Since then, legal technology has progressed to the point where computers and software can perform many tasks once considered the exclusive purview of attorneys. Perlman pointed out that a lot of legal work is becoming standardized, systematized, packaged or commoditized, and the available work for humans is shrinking.
Even dispute resolution, the epitome of mano-a-mano adversarial legal work, is becoming co-opted by machines, at least in part. To illustrate his point, Perlman spoke of a recent dispute he got into with another user on eBay and how the auction site resolved the entire matter with an automated portal that did not require any human intervention. While Perlman noted that there will always be a role for the “gladiator trial lawyer,” he also opined that “an increasing number of disputes will be resolved [via automation].”
However, not all technological struggles for lawyers will be waged with the machines of the future. Flaherty, a former in-house counsel at Kia Motors, flatly stated that many lawyers lack even the basic skills when it comes to technology.
“This comes down to the myth of the digital native,” said Flaherty. “Just because someone gets a Twitter account in utero doesn’t mean that they’re suddenly an expert on all things tech. Technology is a learned skill.”
Flaherty and Perlman came up with the Legal Tech Audit, which tests lawyers’ expertise with basic office software programs Microsoft Word, Microsoft Excel and Adobe Acrobat. Flaherty was inspired to create the audit during his tenure at Kia.
“We were on the billable hour model, but that’s not a price, that’s an input, a multiplier,” said Flaherty. “What’s it multiplied by? To me, how efficiently they used technology is a huge part in how quickly and well they delivered legal services.”
Flaherty put his outside law firms through the audit and then worked with them to improve their workflow and efficiency. “In one year, I reduced my bills by 17 percent,” said Flaherty, who revealed that he offered to cut another firm’s bills by five percent until they passed the audit but was rebuffed.
To help solve the technology gap, Perlman and Flaherty both advocated for changes to the way lawyers are trained and taught. Perlman, who chairs the Institute on Law Practice Technology and Innovation at Suffolk, pointed out that forcing lawyers to look to the future of legal service runs counter to how they’ve been trained to think. In law schools, the pedagogy hasn’t changed in over a century.
“Law students are still trained to look at precedent,” said Perlman. “They’re looking backwards, rather than forward to the future of legal services.”
In that vein, Perlman pointed to Suffolk Law’s new Accelerator-to-Practice program which creates a fee-generating law firm inside the school and provides students with training in traditional legal skills, as well as technology, business development and marketing from their very first day of law school. “We decided to flip the incubator model on its head,” said Perlman. “Why should students have to go through three years of law school and then learn how to practice law? Why not do it from the very beginning of law school?”

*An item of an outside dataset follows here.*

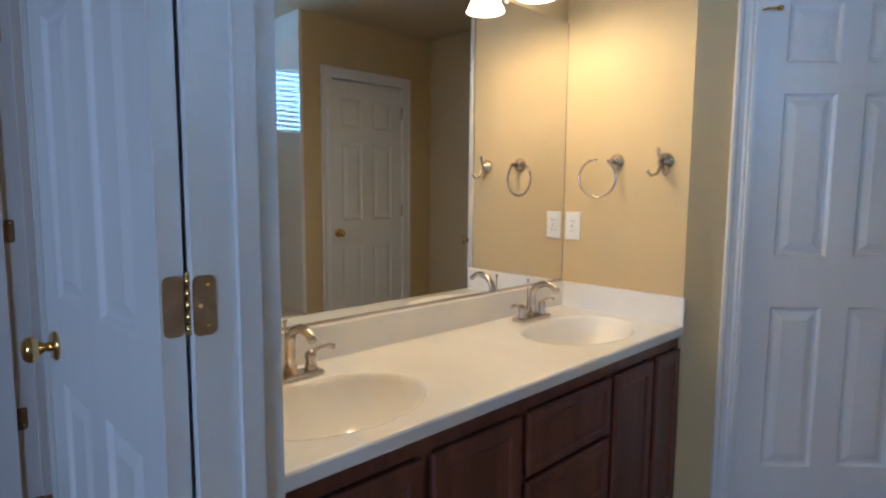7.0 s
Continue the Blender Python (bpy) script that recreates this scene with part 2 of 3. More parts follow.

Flaherty, who encouraged law firms and students to take the audit, suggested that law schools shouldn’t just teach technology but embed it in the existing curriculum. Flaherty suggested that students can take a traditional contracts class, and then learn how to use Word to format or modify an actual contract.
Flaherty also pushed for changes to CLE rules making it easier for lawyers to get credit for demonstrating basic technological competence.
“Ultimately it’s up to clients, they’re the ones who wield the hammer,” said Flaherty. “Lawyers don’t always have time to work smarter. It’s up to clients to tell them that they have to.”
Story last updated at 6 p.m. Monday to note that Flaherty is a former in-house counsel at Kia, not general counsel. The Journal regrets the error.